• Request: Copy every line with the string "Python" in it.

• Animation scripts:
↓
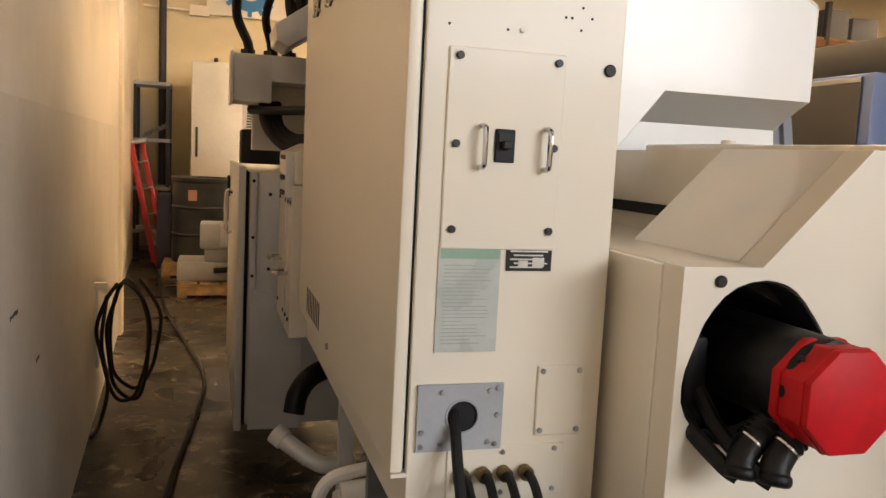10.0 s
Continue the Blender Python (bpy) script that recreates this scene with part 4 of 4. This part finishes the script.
# heavy cable from the cabinet, looped on the floor
solo("power_cable", hose([(-3.928, 2.25, 1.112), (-3.936, 2.18, 1.106), (-3.943, 2.12, 1.03), (-3.950, 2.03, 0.90), (-3.977, 1.90, 0.72), (-4.01, 1.84, 0.55), (-4.055, 1.80, 0.36), (-4.10, 1.78, 0.18), (-4.10, 1.76, 0.05), (-4.03, 1.74, 0.022),
                              (-3.90, 1.76, 0.02), (-3.80, 1.87, 0.02), (-3.78, 2.00, 0.02), (-3.88, 2.08, 0.02), (-4.08, 2.02, 0.02), (-4.32, 1.92, 0.045), (-4.58, 1.88, 0.02), (-4.76, 2.0, 0.02), (-4.76, 2.20, 0.02), (-4.62, 2.45, 0.02), (-4.50, 2.75, 0.02), (-4.42, 3.3, 0.02)], 0.0112, 10, 8), RUBBER,
     "thick black rubber power cable looped on the floor", "cable")
solo("rail_cable", hose([(-2.21, 2.965, 0.322), (-2.16, 3.00, 0.30), (-2.06, 3.10, 0.20), (-1.98, 3.22, 0.08), (-1.99, 3.32, 0.022), (-2.06, 3.42, 0.016), (-2.20, 3.50, 0.016), (-2.42, 3.52, 0.016), (-2.7, 3.45, 0.016)], 0.0145, 10, 6), RUBBER, "black cable leaving the bed casting", "cable")
wedge = thing("machine_jack", (-2.40, 4.05, 0), "yellow painted low toe jack under the machine bed", "jack")
part("base", prism([(-2.66, 0.0), (-2.36, 0.0), (-2.38, 0.03), (-2.66, 0.04)], "y", 4.00, 4.17, 0.004), YELLOW, wedge)
part("toe", box(-2.50, -2.37, 4.03, 4.14, 0.10, 0.135, 0.006), YELLOW, wedge)
part("post", box(-2.64, -2.48, 4.02, 4.15, 0.035, 0.19, 0.008), YELLOW, wedge)

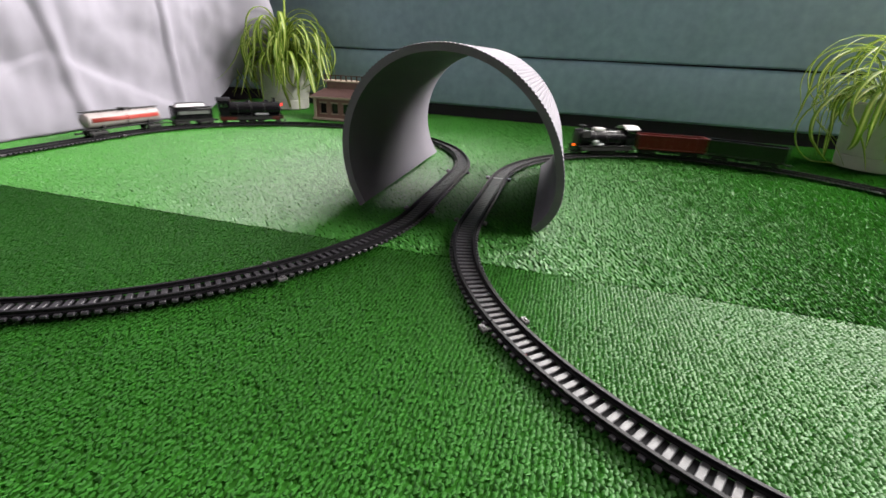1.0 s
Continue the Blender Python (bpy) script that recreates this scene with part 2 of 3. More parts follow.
def patches(u0, u1, v0, v1):
    """Split a mat in zones of finer and coarser stitching."""
    out = []
    for va, vb in ((0.03, SEAM_V), (SEAM_V, 0.66), (0.66, 1.50)):
        a, b = max(va, v0), min(vb, v1)
        if b > a:
            if va < 0.3:
                out += [(max(u0, -0.75), min(u1, 0.62), a, b, 0.0030)]
            elif va < 0.5:
                out += [(max(u0, -0.95), min(u1, 0.95), a, b, 0.0033)]
            else:
                out += [(u0, u1, a, b, 0.0045)]
    return out


grass_mat(-1.05, 1.05, -0.12, SEAM_V - 0.001, 0.10, 0.82, 0.82, 0.12, ((0.9, 0.0, 0.0), (1.35, 0.42, 0.84), (0.95, 0.92, 0.90)), 1.0, 5, "green artificial grass mat with pile leaning one way")
grass_mat(-1.08, 1.05, SEAM_V + 0.001, 1.40, 3.24, 0.97, 0.56, 0.22, ((0.8, 0.0, 0.0), (1.2, 0.46, 0.60), (0.8, 1.0, 1.0)), 1.06, 9, "green artificial grass mat, pale where its pile catches light")

# ---------------- the two track loops ----------------
RAIL_Z = 0.007
BEND, STRAIGHT = 0.3255, 0.1988


class Loop:
    """Two half circles joined by two straights, run through anticlockwise from the start of one straight."""

    def __init__(self, x, y, turn):
        self.c, self.u = Vector((x, y)), Vector((math.cos(turn), math.sin(turn)))
        self.w, self.turn = Vector((-self.u.y, self.u.x)), turn
        self.length = 2 * math.pi * BEND + 2 * STRAIGHT

    def at(self, s):
        """Place and heading (radians) at the length s."""
        s, side, more = s % self.length, 1, 0.0
        if s >= self.length / 2:
            s, side, more = s - self.length / 2, -1, math.pi
        if s < STRAIGHT:
            x, y, a = s - STRAIGHT / 2, -BEND, 0.0
        else:
            a = (s - STRAIGHT) / BEND
            x, y = STRAIGHT / 2 + BEND * math.sin(a), -BEND * math.cos(a)
        return self.c + side * (x * self.u + y * self.w), self.turn + more + a


RIGHT, LEFT = Loop(0.369, 0.4729, 1.3259), Loop(-0.3234, 0.655, 1.3361)
JOINTS = [k * math.pi * BEND + m * STRAIGHT + n * math.pi * BEND / 5 for k, m in ((0, 0), (1, 1)) for n, m in ([(0, m)] + [(n, m + 1) for n in range(5)])]
PITCH = 0.0070
SLEEPER = mesh_of("sleeper", box(B(), (0, 0, 0), (0.0040, 0.0268, 0.0022), 0.0004), M_TIE, 0)
# clips are a lighter grey than rails and sleepers
M_CLIP = mat("clip_grey_plastic", (0.07, 0.066, 0.07), 0.35, vary=0.2, scale=90)
CLIP = mesh_of("clip", box(box(B(), (0, 0, 0), (0.0075, 0.0045, 0.003), 0.0006), (0.001, 0, 0.0018), (0.003, 0.002, 0.001), 0.0003), M_CLIP, 0)


def track(loop, cuts, label, group):
    for s0, s1 in zip(cuts, [*cuts[1:], cuts[0] + loop.length]):
        sec = s1 - s0
        p, h = loop.at(s0 + sec / 2)
        base = pose(p.x, p.y, 0, 0, 0, math.degrees(h))
        inv = base.inverted()
        ob = empty("track_section", label, "toy track", group, base)
        for off in (-1, 1):
            bm = B()
            rings = []
            steps = max(6, round(sec / 0.009))
            for i in range(steps + 1):
                q, a = loop.at(s0 + 0.0004 + (sec - 0.0008) * i / steps)
                n = Vector((-math.sin(a), math.cos(a)))
                ring = []
                for w, z in ((0.0019, 0.0030), (0.0018, 0.0041), (0.0007, 0.0045), (0.0007, 0.0058), (0.0012, 0.0061), (0.0011, 0.0070),
                             (-0.0011, 0.0070), (-0.0012, 0.0061), (-0.0007, 0.0058), (-0.0007, 0.0045), (-0.0018, 0.0041), (-0.0019, 0.0030)):
                    e = q + n * (off * 0.00895 + w)
                    ring.append(bm.verts.new(inv @ Vector((e.x, e.y, z))))
                rings.append(ring)
            m = len(rings[0])
            for a, b in zip(rings, rings[1:]):
                for j in range(m):
                    bm.faces.new((a[j], a[(j + 1) % m], b[(j + 1) % m], b[j]))
            bm.faces.new(rings[0])
            bm.faces.new(rings[-1][::-1])
            part("rail", bm, M_RAIL, ob, smooth=30)
        bm, last = B(), None
        for i in range(steps + 1):
            q, a = loop.at(s0 + 0.0004 + (sec - 0.0008) * i / steps)
            n = Vector((-math.sin(a), math.cos(a))) * 0.0078
            ring = [bm.verts.new(inv @ Vector((q.x + n.x * w, q.y + n.y * w, z))) for w, z in ((1, 0.0008), (1, 0.0022), (-1, 0.0022), (-1, 0.0008))]
            if last:
                for j in range(4):
                    bm.faces.new((last[j], last[(j + 1) % 4], ring[(j + 1) % 4], ring[j]))
            last = ring
        part("web", bm, M_WEB, ob, smooth=30)
        nt_ = round(sec / PITCH)
        for i in range(nt_):
            q, a = loop.at(s0 + (i + 0.5) * sec / nt_)
            reuse("sleeper", SLEEPER, ob, inv @ pose(q.x, q.y, 0.0025, 0, 0, math.degrees(a)))
        for off in (-1, 1):
            q, a = loop.at(s0 + 0.002)
            n = Vector((-math.sin(a), math.cos(a))) * off * 0.0160
            reuse("clip", CLIP, ob, inv @ pose(q.x + n.x, q.y + n.y, 0.0032, 0, 0, math.degrees(a)))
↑
• Problem solution:
Continue the Blender Python (bpy) script that recreates this scene with part 4 of 4. This part finishes the script.
Continue the Blender Python (bpy) script that recreates this scene with part 2 of 3. More parts follow.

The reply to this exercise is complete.